Restent les dépenses d'intervention de l'Etat à caractère économique ou social (allocations sociales, réductions d'impôt liées à des niches fiscales, etc), qui représentaient 65 milliards d'euros dans le projet de loi de finance 2010, avec 30 dispositifs pesant pour 74% du total et une myriade d'autres pour le solde. Pour rationaliser ces dispositifs, dont certains sont obsolètes, sans que les bénéficiaires s'érigent vite en lobbies pour maintenir leur acquis, ou que les agents publics s'inquiètent du devenir de leur emploi, la solution est peut-être dans la méthode. Et Gilles Pedini de rappeler l'exemple du Canada, revenu à l'équilibre budgétaire après avoir connu un déficit de 9% du PIB au début des années 1990 en mettant notamment en œuvre des concertations très larges rassemblant bénéficiaires, administrations et experts, avec publication des résultats des travaux à la clé.

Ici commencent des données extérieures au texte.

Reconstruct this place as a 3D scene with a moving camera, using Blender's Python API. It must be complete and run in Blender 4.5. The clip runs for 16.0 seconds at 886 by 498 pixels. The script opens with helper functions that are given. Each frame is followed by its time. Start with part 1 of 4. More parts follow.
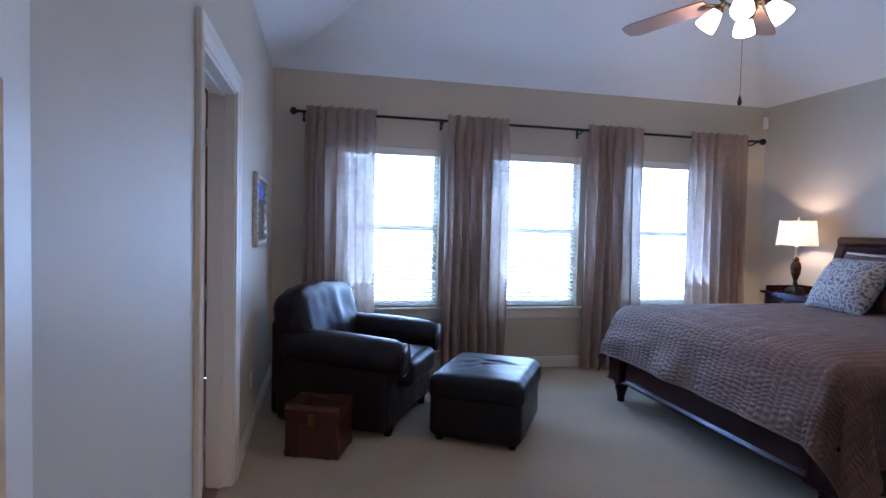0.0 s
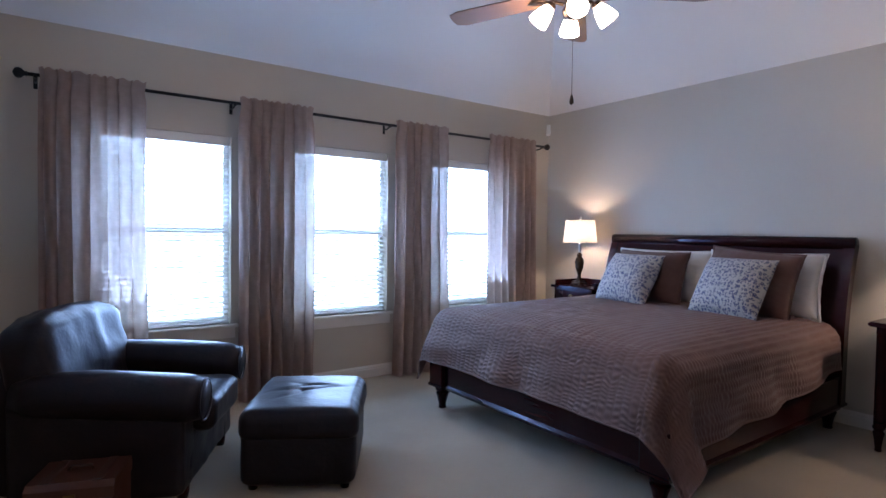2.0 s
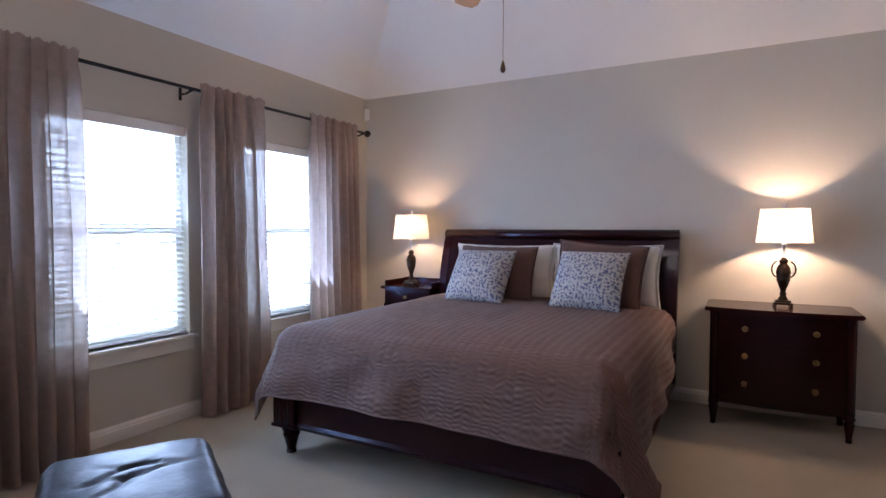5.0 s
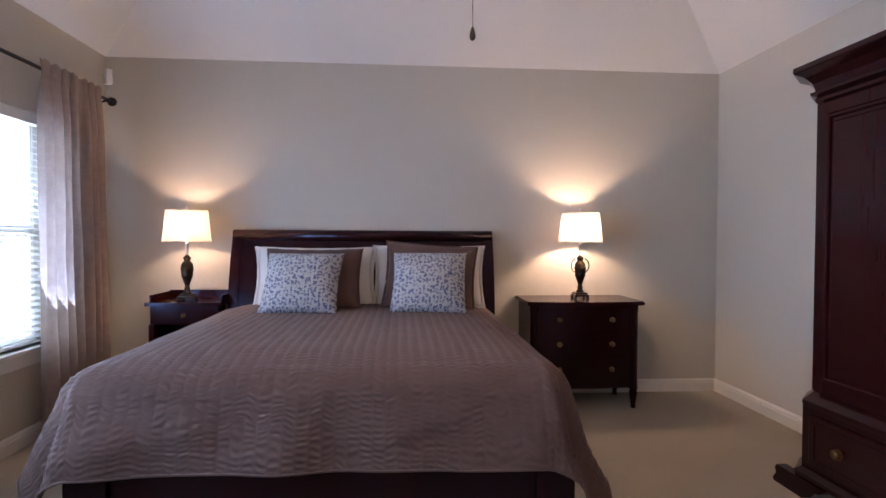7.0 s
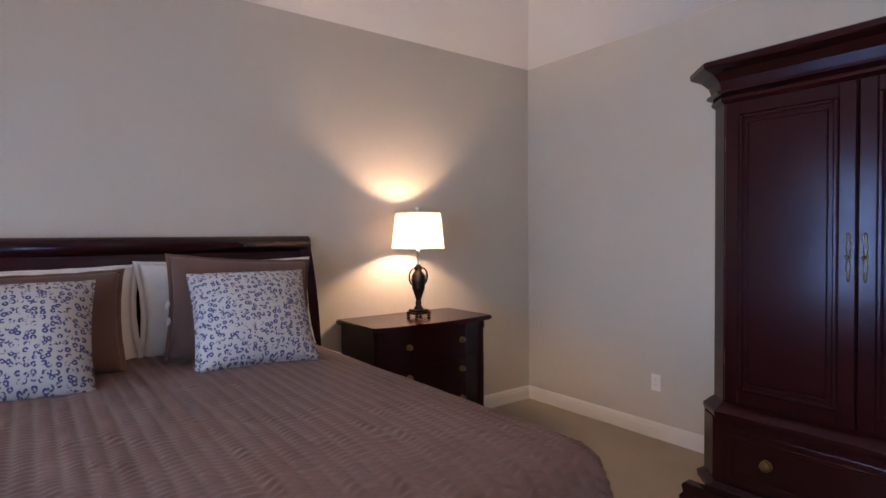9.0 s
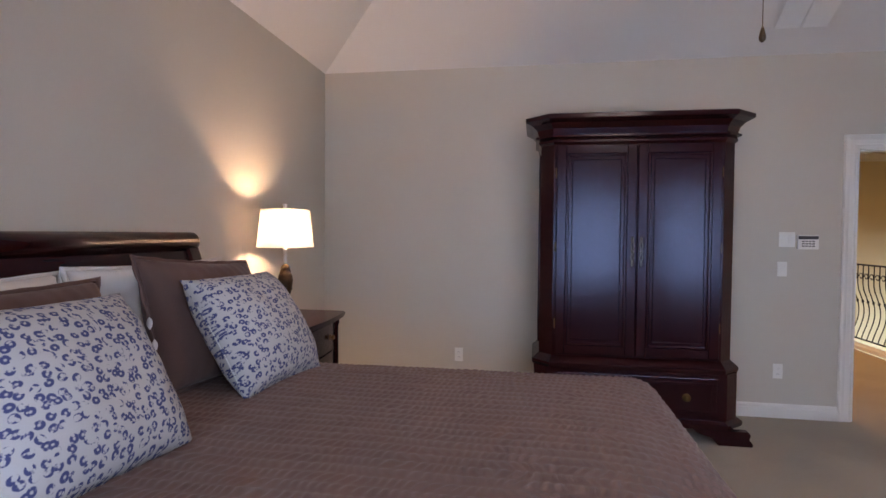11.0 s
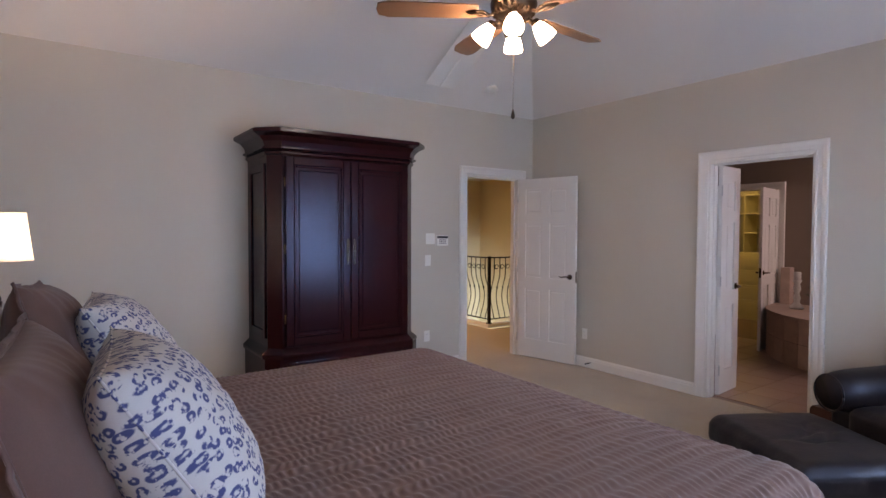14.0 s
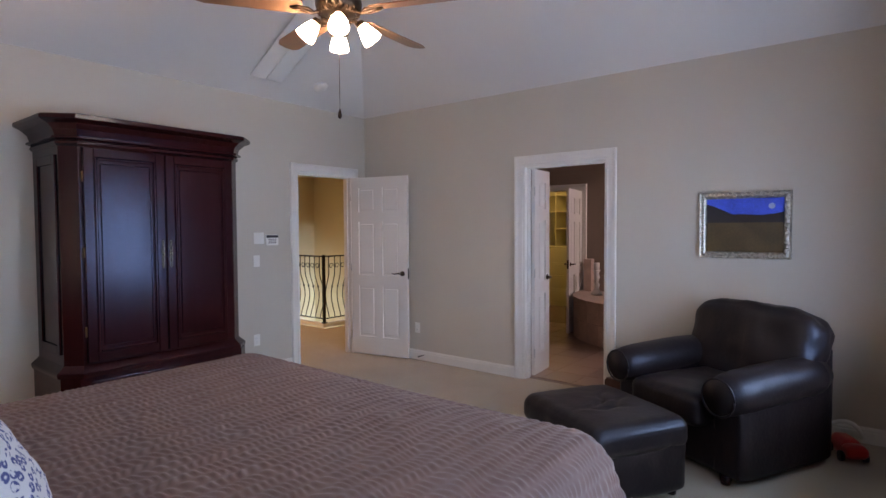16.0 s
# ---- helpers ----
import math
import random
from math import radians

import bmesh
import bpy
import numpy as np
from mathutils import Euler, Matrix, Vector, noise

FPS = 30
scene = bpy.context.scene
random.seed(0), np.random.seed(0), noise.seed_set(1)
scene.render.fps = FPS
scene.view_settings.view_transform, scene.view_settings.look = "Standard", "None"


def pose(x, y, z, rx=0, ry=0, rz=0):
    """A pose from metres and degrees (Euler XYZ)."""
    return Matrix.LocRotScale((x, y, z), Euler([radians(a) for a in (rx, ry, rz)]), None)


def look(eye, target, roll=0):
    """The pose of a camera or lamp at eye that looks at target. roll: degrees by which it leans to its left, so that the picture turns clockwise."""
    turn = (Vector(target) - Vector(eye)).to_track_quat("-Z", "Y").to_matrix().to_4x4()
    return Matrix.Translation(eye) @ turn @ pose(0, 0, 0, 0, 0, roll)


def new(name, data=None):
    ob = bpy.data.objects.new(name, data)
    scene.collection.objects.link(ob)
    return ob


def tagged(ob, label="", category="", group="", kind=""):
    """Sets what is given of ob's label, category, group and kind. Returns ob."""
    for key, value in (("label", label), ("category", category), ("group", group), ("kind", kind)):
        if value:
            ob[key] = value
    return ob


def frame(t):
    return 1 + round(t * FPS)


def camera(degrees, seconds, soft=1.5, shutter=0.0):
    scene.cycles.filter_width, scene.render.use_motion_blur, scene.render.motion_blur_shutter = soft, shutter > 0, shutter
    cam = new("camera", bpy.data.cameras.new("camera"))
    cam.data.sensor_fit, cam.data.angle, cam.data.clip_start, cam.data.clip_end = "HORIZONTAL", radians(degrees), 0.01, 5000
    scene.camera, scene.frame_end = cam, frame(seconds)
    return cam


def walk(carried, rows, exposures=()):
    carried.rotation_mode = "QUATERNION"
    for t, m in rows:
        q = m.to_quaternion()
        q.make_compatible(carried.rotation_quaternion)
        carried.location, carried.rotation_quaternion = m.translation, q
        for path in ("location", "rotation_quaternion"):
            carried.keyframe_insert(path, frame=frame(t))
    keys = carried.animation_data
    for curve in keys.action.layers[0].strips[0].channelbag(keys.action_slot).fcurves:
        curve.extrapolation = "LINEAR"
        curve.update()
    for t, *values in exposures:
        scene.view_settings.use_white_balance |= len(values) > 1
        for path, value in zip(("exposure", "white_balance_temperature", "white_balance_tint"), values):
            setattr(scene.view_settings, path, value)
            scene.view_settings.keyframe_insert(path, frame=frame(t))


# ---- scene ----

Cette méthode permet d'éviter des solutions purement technocratiques tombant d'en haut. Partir de l'observation des personnes actives dans un dispositif, les impliquer dans le processus... cette recette peut éviter que des blocages ne mettent la réforme dans le mur !

40 à 50 milliards d'euros d'économies possibles

Une rigueur budgétaire intelligente et moderne passe par  des méthodes différentes et la comparaison, lorsqu'elle est possible, avec les pratiques du secteur privé en est une (on appelle cela en bon franglais le benchmarking). "Dans des services parfaitement comparables, on constate parfois un voire deux niveaux hiérarchiques supplémentaires dans le public, sans raison particulière", note Gilles Pedini.
Parfois la méthode doit s'adapter à des changements structurels, comme dans le cas des hôpitaux. "Auparavant, ils avaient un budget global. Mais avec la tarification à l'acte, leurs revenus sont désormais liés aux actes réellement pratiqués, ce qui nécessite de les facturer de manière exhaustive. Beaucoup d’hôpitaux étaient mal organisés là-dessus", révèle Gilles Pedini. Deloitte accompagne ainsi un hôpital des Bouches-du-Rhône où l'enjeu est de recouvrer 5 millions d'euros supplémentaires par an.
Sans tabler d'un retour hypothétique d'une croissance plus soutenue, Gilles Pedini estime qu'entre l'Etat, les collectivités territoriales et le système de santé et de protection sociale, le potentiel de réduction de la dépense publique en France se situe entre 2 et 3% du PIB, soit 40 à 50 milliards d'euros. Mais il prévient qu'il ne se fera pas sans les citoyens. Et que la transparence sera aussi... de rigueur.